Within the entries below, find the portion that opens with the line containing "for t, *values" and closes with the line containing "scene.view_settings.keyframe_insert(path, frame=frame(t))". Retype that portion exactly and only.

§ §

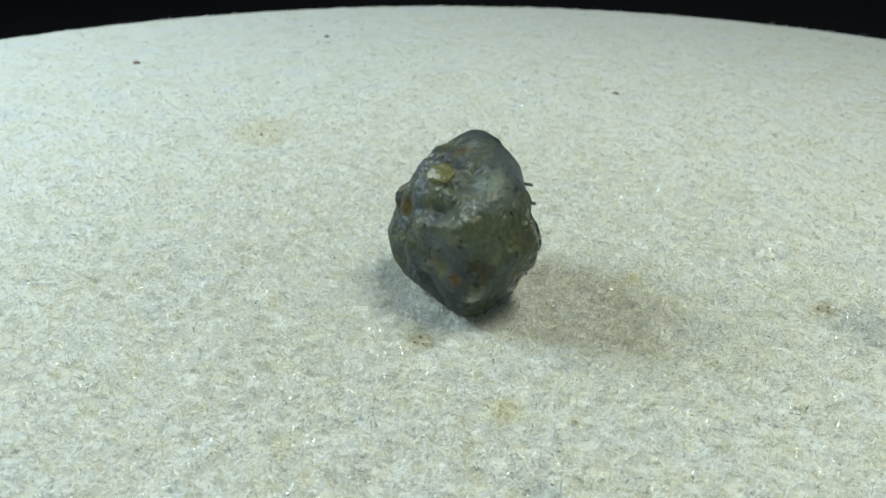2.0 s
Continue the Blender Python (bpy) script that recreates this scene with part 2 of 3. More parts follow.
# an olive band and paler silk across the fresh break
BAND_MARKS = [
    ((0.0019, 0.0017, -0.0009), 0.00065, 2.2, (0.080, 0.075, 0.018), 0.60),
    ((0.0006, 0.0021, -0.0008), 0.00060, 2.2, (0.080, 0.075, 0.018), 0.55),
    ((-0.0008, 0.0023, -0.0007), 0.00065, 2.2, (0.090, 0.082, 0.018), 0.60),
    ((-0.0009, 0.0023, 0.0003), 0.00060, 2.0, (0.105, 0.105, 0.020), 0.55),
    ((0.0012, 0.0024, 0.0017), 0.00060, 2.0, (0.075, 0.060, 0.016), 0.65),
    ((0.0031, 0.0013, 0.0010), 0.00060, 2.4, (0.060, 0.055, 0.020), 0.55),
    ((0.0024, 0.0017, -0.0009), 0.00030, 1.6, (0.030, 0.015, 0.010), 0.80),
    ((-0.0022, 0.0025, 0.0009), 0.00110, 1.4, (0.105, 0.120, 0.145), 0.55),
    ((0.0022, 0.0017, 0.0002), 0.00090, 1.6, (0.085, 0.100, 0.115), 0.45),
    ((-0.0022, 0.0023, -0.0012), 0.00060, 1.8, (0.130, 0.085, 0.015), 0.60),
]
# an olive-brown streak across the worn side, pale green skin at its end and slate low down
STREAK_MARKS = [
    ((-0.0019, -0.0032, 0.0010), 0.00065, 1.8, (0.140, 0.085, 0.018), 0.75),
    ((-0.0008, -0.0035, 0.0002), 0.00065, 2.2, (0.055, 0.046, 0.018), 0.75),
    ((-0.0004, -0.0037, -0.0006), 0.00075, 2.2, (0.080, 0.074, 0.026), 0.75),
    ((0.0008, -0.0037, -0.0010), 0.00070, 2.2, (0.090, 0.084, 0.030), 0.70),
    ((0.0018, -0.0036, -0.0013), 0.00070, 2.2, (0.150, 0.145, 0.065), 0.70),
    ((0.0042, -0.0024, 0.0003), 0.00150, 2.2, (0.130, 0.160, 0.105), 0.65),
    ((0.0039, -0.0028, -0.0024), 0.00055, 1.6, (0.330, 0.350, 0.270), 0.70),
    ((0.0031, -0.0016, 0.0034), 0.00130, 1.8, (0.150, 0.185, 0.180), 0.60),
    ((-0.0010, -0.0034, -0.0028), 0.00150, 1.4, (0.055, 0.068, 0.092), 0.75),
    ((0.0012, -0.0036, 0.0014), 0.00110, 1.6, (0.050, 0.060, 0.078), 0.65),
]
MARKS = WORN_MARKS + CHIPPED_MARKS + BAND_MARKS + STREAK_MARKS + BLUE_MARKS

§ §

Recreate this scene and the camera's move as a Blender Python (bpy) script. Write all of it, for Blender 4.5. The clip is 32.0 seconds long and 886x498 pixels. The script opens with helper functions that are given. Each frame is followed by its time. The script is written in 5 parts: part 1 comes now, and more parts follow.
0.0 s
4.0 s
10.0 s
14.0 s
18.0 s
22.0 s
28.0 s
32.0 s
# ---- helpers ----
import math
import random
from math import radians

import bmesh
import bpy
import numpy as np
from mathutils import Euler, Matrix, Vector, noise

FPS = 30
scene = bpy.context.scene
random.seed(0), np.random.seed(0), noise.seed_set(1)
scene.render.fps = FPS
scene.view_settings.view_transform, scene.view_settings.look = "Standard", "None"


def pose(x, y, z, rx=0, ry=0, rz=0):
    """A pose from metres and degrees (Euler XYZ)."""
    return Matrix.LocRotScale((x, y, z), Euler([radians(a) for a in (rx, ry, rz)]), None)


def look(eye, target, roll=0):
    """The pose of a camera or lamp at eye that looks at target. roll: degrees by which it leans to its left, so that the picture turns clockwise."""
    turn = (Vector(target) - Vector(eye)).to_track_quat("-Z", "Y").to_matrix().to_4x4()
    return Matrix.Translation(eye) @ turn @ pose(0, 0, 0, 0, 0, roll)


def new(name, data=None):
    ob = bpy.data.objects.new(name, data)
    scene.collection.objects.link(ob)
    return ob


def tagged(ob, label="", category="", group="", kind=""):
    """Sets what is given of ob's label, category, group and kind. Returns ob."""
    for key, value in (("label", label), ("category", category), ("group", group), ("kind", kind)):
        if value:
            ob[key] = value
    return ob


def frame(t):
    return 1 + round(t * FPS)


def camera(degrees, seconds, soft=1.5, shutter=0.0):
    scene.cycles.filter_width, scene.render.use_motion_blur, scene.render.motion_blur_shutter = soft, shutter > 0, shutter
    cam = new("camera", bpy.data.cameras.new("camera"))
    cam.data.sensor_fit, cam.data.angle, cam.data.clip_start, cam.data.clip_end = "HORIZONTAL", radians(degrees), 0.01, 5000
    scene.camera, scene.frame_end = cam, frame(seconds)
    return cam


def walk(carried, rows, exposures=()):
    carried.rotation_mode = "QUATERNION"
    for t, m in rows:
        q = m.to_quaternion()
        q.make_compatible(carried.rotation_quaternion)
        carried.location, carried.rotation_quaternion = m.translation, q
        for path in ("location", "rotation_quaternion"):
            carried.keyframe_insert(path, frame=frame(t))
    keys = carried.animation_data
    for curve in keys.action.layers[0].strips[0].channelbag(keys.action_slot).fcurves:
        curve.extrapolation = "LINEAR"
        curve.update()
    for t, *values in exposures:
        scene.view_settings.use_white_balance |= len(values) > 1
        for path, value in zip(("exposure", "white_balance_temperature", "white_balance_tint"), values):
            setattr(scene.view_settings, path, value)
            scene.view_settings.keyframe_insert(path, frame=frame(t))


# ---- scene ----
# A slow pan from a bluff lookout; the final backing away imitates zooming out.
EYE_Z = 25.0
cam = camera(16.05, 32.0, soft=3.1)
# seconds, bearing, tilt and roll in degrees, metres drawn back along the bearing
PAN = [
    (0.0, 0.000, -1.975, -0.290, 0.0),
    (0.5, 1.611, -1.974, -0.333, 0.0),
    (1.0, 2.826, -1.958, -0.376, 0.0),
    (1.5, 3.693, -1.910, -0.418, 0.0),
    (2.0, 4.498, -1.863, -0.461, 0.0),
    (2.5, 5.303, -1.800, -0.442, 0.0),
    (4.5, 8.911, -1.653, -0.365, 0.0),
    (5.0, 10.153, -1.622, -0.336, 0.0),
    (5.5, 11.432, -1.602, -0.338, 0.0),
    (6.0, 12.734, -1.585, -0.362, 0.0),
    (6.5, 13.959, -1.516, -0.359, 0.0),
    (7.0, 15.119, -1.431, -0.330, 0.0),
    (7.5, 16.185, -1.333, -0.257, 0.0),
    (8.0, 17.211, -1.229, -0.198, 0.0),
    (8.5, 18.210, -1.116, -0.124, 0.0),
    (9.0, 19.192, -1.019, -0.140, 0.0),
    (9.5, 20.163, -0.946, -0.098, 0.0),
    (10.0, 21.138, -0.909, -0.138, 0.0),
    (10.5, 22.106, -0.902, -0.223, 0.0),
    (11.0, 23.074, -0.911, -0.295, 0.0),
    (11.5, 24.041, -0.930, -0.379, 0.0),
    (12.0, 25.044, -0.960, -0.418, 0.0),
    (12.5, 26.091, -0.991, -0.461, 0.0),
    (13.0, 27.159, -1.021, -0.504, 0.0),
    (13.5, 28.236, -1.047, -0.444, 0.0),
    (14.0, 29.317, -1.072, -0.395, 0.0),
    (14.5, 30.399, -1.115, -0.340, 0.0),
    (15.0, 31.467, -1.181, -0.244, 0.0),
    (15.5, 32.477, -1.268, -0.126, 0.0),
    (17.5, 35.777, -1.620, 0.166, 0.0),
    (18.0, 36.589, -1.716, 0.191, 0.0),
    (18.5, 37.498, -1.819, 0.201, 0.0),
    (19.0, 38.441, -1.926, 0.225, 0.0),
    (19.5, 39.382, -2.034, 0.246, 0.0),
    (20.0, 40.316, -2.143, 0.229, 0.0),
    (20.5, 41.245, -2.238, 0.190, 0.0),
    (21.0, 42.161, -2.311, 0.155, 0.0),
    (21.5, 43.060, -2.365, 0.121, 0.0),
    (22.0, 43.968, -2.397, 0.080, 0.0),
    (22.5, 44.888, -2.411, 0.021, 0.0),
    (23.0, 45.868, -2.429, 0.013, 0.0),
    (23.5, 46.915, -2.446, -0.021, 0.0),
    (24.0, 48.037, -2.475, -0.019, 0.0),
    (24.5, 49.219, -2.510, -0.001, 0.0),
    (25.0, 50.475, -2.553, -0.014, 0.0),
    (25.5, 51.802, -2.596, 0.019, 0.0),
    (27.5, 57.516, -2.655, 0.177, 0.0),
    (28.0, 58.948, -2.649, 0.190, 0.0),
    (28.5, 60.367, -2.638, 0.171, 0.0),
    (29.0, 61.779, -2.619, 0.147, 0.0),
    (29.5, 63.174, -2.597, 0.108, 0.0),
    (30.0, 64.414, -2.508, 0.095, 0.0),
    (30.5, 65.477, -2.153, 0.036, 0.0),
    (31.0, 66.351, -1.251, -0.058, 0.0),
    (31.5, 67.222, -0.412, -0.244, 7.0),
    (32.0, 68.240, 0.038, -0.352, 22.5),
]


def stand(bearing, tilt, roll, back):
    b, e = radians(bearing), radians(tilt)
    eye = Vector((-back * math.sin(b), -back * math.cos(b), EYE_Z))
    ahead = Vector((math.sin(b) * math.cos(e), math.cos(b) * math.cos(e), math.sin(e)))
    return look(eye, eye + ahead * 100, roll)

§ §

### Solution below
    for t, *values in exposures:
        scene.view_settings.use_white_balance |= len(values) > 1
        for path, value in zip(("exposure", "white_balance_temperature", "white_balance_tint"), values):
            setattr(scene.view_settings, path, value)
            scene.view_settings.keyframe_insert(path, frame=frame(t))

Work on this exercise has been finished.